Perché il destino, il fato, tutto quell'insieme di coincidenze straordinarie e assurde che hanno un impatto molto più importante sulla nostra vita di quanto ci piacerebbe ammettere, si riprendono il loro ruolo. Lo fanno in un modo più ottimista rispetto a quello che siamo abituati a vedere nel cinema dei fratelli Coen. Lasciano a Lester l'illusione di poter prendere in mano la sua vita, di essere una persona più coraggiosa di quello che è, e poi gli portano via tutto e lo rendono esattamente quello che era, un ometto in fuga con una bruttissima ferita sul naso. Buttano giù Gus, che quella notte di un anno prima aveva avuto paura di affrontare Malvo, ma poi gli danno una seconda possilità tramite la solita incredibile coincidenza (ma a questo punto è giusto parlare di destino). Il tutto lasciando che le bugie sottili come una lastra di ghiaccio scompaiano all'improvviso nella vergogna e che, con la più classica delle scene concilianti, i buoni siano liberi di continuare la loro vita, chi con una promozione, chi con un encomio.

Quello che abbiamo visto in queste dieci settimane è stato forzato, paradossale, sempre sopra le righe e oltre le forzature narrative che la scrittura dovrebbe normalmente evitare? Sì. Ma tutto discende direttamente dal linguaggio e dai temi sviluppati nel corso di vent'anni dai Coen, ed è un processo assolutamente consapevole, che gioca tra destino e coincidenze per darci una seconda lettura degli eventi. Un fatalismo che spesso sfiora il metafisico – i tanti rimandi biblici – e che quasi sfocia nella predestinazione. Nel mondo di Fargo tutto è organizzato e predisposto da un dio crudele, in questo caso l'autore della serie, che lascia l'illusione della scelta o che ti permette a suo piacere di avere una scelta, che decide ogni cosa e che risponde a logiche tutte sue. Fargo contraddice in questo senso in modo aperto e plateale la sua premessa, "This is a true story". Ma noi sappiamo che quello che vediamo non è vero, e soprattutto la serie sa che noi ne siamo consapevoli. Gioca quindi con il senso del grottesco e dell'assurdo, spingendo il suo limite ad ogni momento un po' più in là, prendendoci bonariamente in giro con paradossi e contraddizioni (quelli apparsi nella serie e che hanno dato il titolo alle puntate).

E su tutto questo una regia attenta, che dialoga strettamente con i temi della serie, giocando su inquadrature ripetute, insistite e ricercate nel trasmettere le giuste sensazioni.
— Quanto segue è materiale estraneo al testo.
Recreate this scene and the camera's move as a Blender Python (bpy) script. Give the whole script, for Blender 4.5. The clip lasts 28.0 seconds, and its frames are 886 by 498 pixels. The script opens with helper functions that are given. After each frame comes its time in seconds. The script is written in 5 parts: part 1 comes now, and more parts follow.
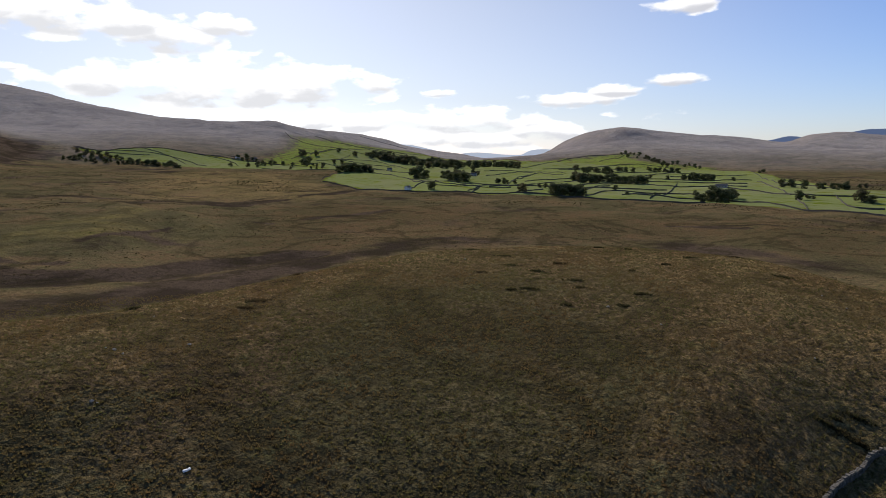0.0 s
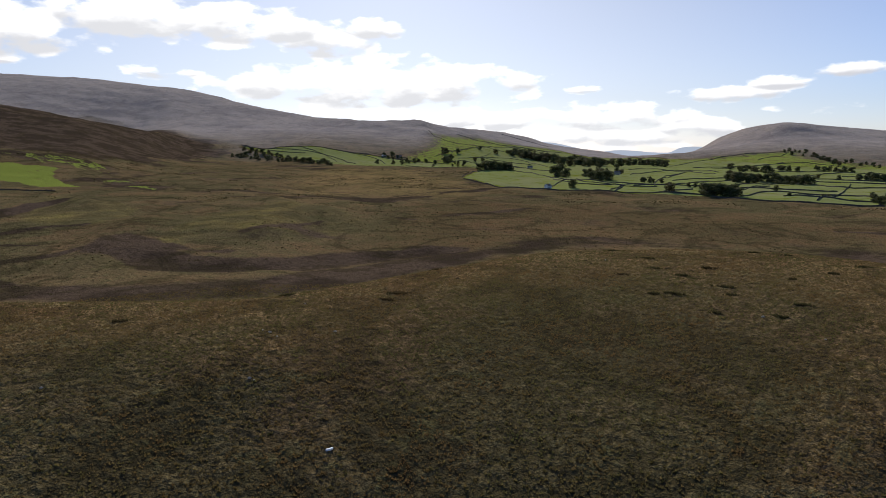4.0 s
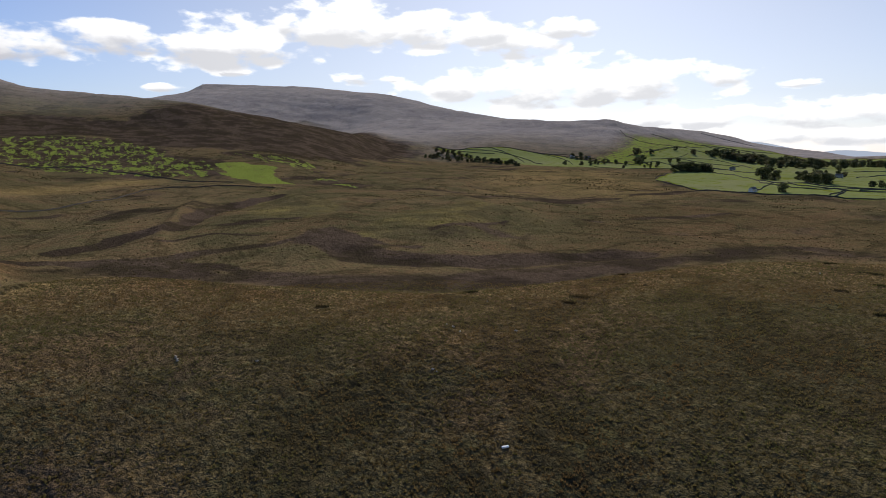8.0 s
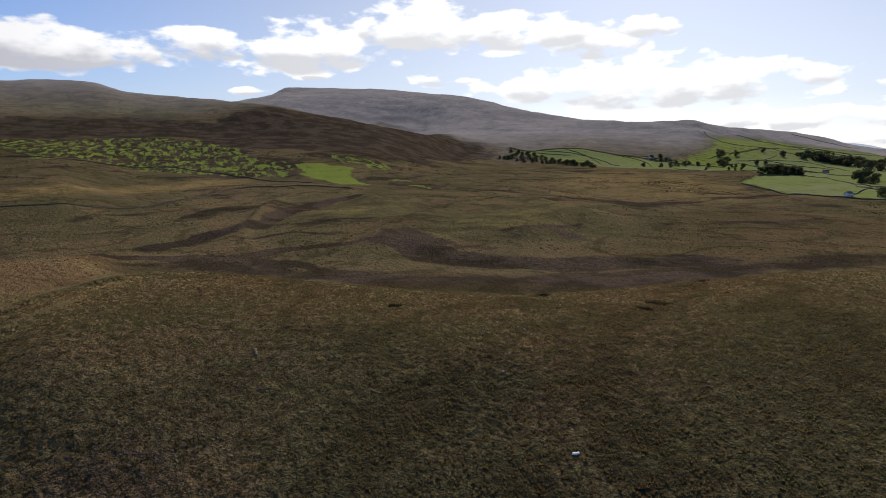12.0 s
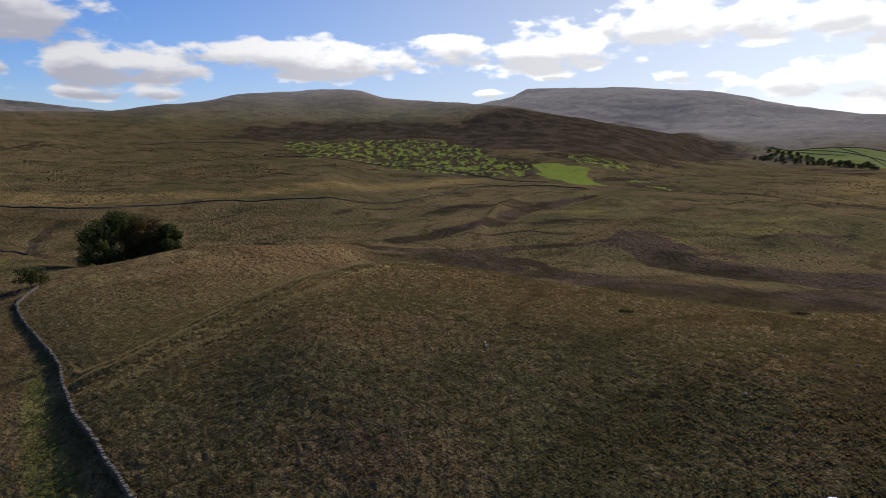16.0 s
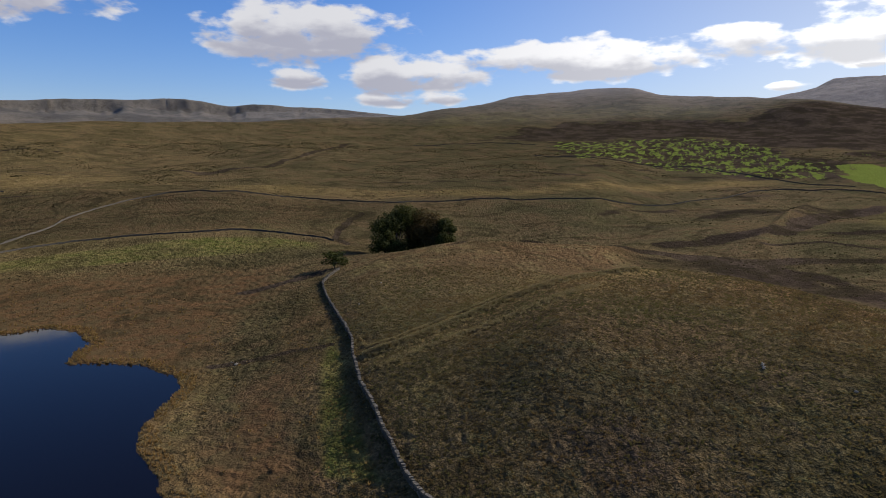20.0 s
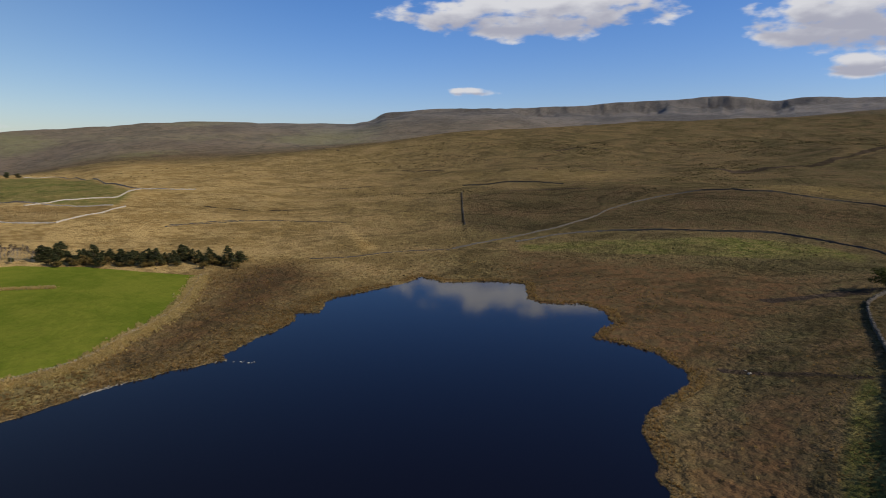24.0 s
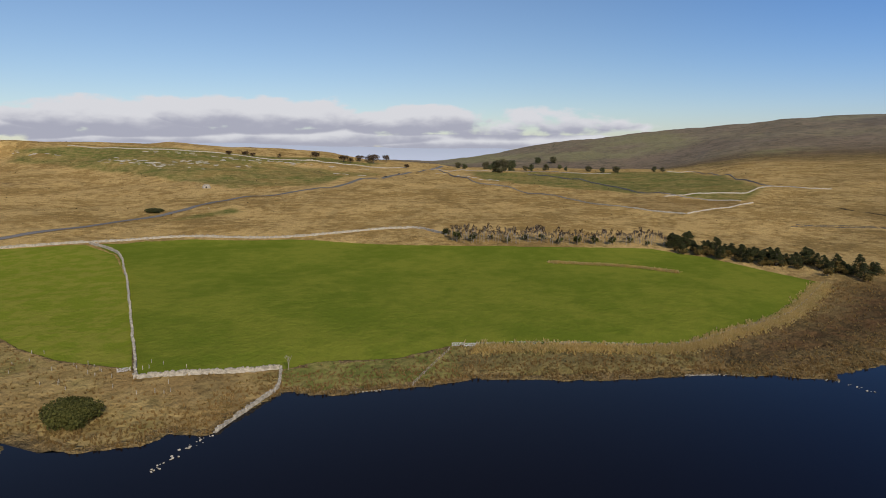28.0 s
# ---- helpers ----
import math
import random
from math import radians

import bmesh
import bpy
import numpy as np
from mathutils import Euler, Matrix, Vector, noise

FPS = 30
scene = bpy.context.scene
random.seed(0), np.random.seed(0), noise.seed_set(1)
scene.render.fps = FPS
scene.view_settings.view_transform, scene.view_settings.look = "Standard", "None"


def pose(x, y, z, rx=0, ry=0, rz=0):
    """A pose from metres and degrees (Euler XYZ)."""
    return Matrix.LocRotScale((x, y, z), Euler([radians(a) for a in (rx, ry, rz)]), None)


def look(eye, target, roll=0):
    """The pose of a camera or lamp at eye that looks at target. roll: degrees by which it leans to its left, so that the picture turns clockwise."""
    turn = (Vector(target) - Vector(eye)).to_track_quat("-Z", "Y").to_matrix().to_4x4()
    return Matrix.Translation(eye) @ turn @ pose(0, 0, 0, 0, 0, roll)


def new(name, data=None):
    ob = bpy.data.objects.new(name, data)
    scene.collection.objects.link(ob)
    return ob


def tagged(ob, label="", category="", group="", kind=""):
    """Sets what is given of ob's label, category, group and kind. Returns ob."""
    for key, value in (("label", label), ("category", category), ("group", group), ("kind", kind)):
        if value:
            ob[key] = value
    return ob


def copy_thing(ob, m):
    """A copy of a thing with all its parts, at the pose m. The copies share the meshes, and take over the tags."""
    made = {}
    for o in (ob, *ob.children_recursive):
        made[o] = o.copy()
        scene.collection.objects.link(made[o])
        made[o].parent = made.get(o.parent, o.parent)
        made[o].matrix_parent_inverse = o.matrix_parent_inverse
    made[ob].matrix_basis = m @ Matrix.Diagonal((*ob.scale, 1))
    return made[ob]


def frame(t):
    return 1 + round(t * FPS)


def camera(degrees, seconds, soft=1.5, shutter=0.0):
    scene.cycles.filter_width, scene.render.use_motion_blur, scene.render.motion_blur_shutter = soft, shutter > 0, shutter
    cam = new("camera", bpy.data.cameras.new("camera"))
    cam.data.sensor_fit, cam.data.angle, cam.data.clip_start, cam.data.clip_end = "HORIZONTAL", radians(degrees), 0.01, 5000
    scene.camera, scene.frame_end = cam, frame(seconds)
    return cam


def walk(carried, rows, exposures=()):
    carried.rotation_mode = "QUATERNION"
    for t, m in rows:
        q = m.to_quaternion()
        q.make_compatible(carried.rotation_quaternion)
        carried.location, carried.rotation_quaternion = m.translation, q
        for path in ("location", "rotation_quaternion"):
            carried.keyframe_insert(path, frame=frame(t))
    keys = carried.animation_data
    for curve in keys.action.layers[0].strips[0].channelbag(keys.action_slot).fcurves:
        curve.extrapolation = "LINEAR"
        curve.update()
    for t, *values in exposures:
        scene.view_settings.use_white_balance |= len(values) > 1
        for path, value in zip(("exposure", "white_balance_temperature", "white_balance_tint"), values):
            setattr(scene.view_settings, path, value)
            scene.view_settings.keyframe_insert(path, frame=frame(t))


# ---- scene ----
EYE = 60.0                      # metres of the lens above the tarn
cam = camera(69.0, 28.0, soft=0.9, shutter=0.25)
# seconds, turn to the left, tilt, lean (degrees)
PATH = [
    (0.0, 0.00, -8.34, -0.07), (0.5, 0.37, -8.37, -0.07), (1.0, 0.83, -8.40, -0.06), (1.5, 1.62, -8.42, -0.05), (2.0,
    3.54, -8.44, -0.05), (2.5, 6.13, -8.46, -0.07), (3.0, 8.94, -8.49, -0.08), (3.5, 10.66, -8.52, -0.05), (5.5, 18.98,
    -8.53, -0.01), (6.0, 21.56, -8.52, -0.03), (6.5, 23.82, -8.52, -0.02), (7.0, 25.80, -8.49, 0.00), (7.5, 27.11,
    -8.47, 0.04), (8.0, 28.72, -8.47, 0.06), (8.5, 30.04, -8.45, 0.01), (9.0, 31.16, -8.43, 0.02), (9.5, 31.78, -8.44,
    0.03), (10.0, 32.19, -8.42, 0.06), (10.5, 32.66, -8.38, 0.03), (11.0, 33.21, -8.37, 0.03), (11.5, 34.05, -8.36,
    -0.01), (13.5, 41.51, -8.36, -0.03), (14.0, 44.50, -8.37, -0.03), (14.5, 47.21, -8.36, -0.01), (15.0, 50.21, -8.36,
    0.00), (15.5, 52.88, -8.34, 0.01), (16.0, 55.85, -8.35, 0.00), (16.5, 58.97, -8.38, 0.01), (17.0, 62.12, -8.37,
    0.03), (17.5, 64.80, -8.36, 0.06), (18.0, 67.61, -8.36, 0.05), (18.5, 70.32, -8.37, 0.04), (19.0, 73.25, -8.37,
    0.06), (19.5, 75.98, -8.35, 0.07), (20.0, 79.20, -8.33, 0.10), (20.5, 82.63, -8.35, 0.09), (22.5, 100.42, -8.35,
    0.08), (23.0, 107.67, -8.37, 0.09), (23.5, 115.32, -8.39, 0.10), (24.0, 123.95, -8.42, 0.14), (24.5, 131.90, -8.43,
    0.14), (25.0, 140.37, -8.44, 0.14), (25.5, 148.03, -8.47, 0.16), (26.0, 156.15, -8.50, 0.16), (26.5, 162.80, -8.54,
    0.14), (27.0, 169.73, -8.58, 0.11), (27.5, 173.94, -8.59, 0.08), (28.0, 175.90, -8.61, 0.07),
]
walk(cam, [(t, pose(0, 0, EYE, 90 + tilt, lean, turn)) for t, turn, tilt, lean in PATH],
     exposures=[(0.0, -0.05), (11.0, -0.1), (20.0, -0.05), (25.0, -0.15), (28.0, -0.12)])

# ---- sky and sun ----
SUN_AZ, SUN_EL = 18.0, 31.0


def polar(az, r, z=0.0):
    """A place by its bearing (degrees to the left of north) and distance."""
    a = radians(az)
    return Vector((-r * math.sin(a), r * math.cos(a), z))


def node(nt, kind, **sets):
    n = nt.nodes.new(kind)
    for key, value in sets.items():
        if key in n.inputs:
            n.inputs[key].default_value = value
    return n


def maths(nt, op, a, b=None, c=None, clamp=False):
    n = nt.nodes.new("ShaderNodeMath")
    n.operation, n.use_clamp = op, clamp
    for i, v in enumerate((a, b, c)):
        if v is None:
            continue
        if isinstance(v, (int, float)):
            n.inputs[i].default_value = v
        else:
            nt.links.new(v, n.inputs[i])
    return n.outputs[0]


def mix(nt, fac, a, b, blend="MIX"):
    n = nt.nodes.new("ShaderNodeMix")
    n.data_type, n.blend_type = "RGBA", blend
    for sock, v in ((n.inputs[0], fac), (n.inputs[6], a), (n.inputs[7], b)):
        if isinstance(v, (int, float)):
            sock.default_value = v
        elif isinstance(v, tuple):
            sock.default_value = (*v, 1.0) if len(v) == 3 else v
        else:
            nt.links.new(v, sock)
    return n.outputs[2]


def ramp(nt, value, lo, hi, out_lo=0.0, out_hi=1.0):
    n = nt.nodes.new("ShaderNodeMapRange")
    n.interpolation_type = "SMOOTHSTEP"
    nt.links.new(value, n.inputs[0])
    for i, v in zip((1, 2, 3, 4), (lo, hi, out_lo, out_hi)):
        n.inputs[i].default_value = v
    return n.outputs[0]


def noise_tex(nt, vector, scale, detail=4.0, rough=0.55, distort=0.0):
    n = nt.nodes.new("ShaderNodeTexNoise")
    n.inputs["Scale"].default_value = scale
    n.inputs["Detail"].default_value = detail
    n.inputs["Roughness"].default_value = rough
    n.inputs["Distortion"].default_value = distort
    if vector is not None:
        nt.links.new(vector, n.inputs["Vector"])
    return n.outputs[0]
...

Anche qui un gioco di rimandi e simboli, piccoli oggetti che ritornano, simpatiche citazioni del cinema dei Coen e quant'altro. Esercizio di stile? Nei suoi momenti meno riusciti forse sì, ma la scrittura e le interpretazioni sono sempre riuscite a tenere in mano le redini della storia senza soccombere (senza aggettivi altisonanti, limitiamoci a citare il lavoro da protagonisti di Billy Bob Thornton, Martin Freeman e Allison Tolman, ma anche quello da comprimari di Bob Odenkirk e Keith Carradine).

La scommessa di FX è stata un trionfo, testimoniato anche dalle premiazioni ricevute ai Critics Choice TV Awards, sicuramente una delle migliori nuove proposte della stagione 2013/2014, e forse non è un caso che anche l'altro grande esordiente, True Detective, sia una serie antologica. Ancora un paradosso, visto che Fargo ci ha giocato fin dall'inizio: la tv che più diventa piccola e più ci appare grande, con questi progetti che esauriscono la loro storia in pochi episodi, ma che diventano le migliori proposte dell'anno.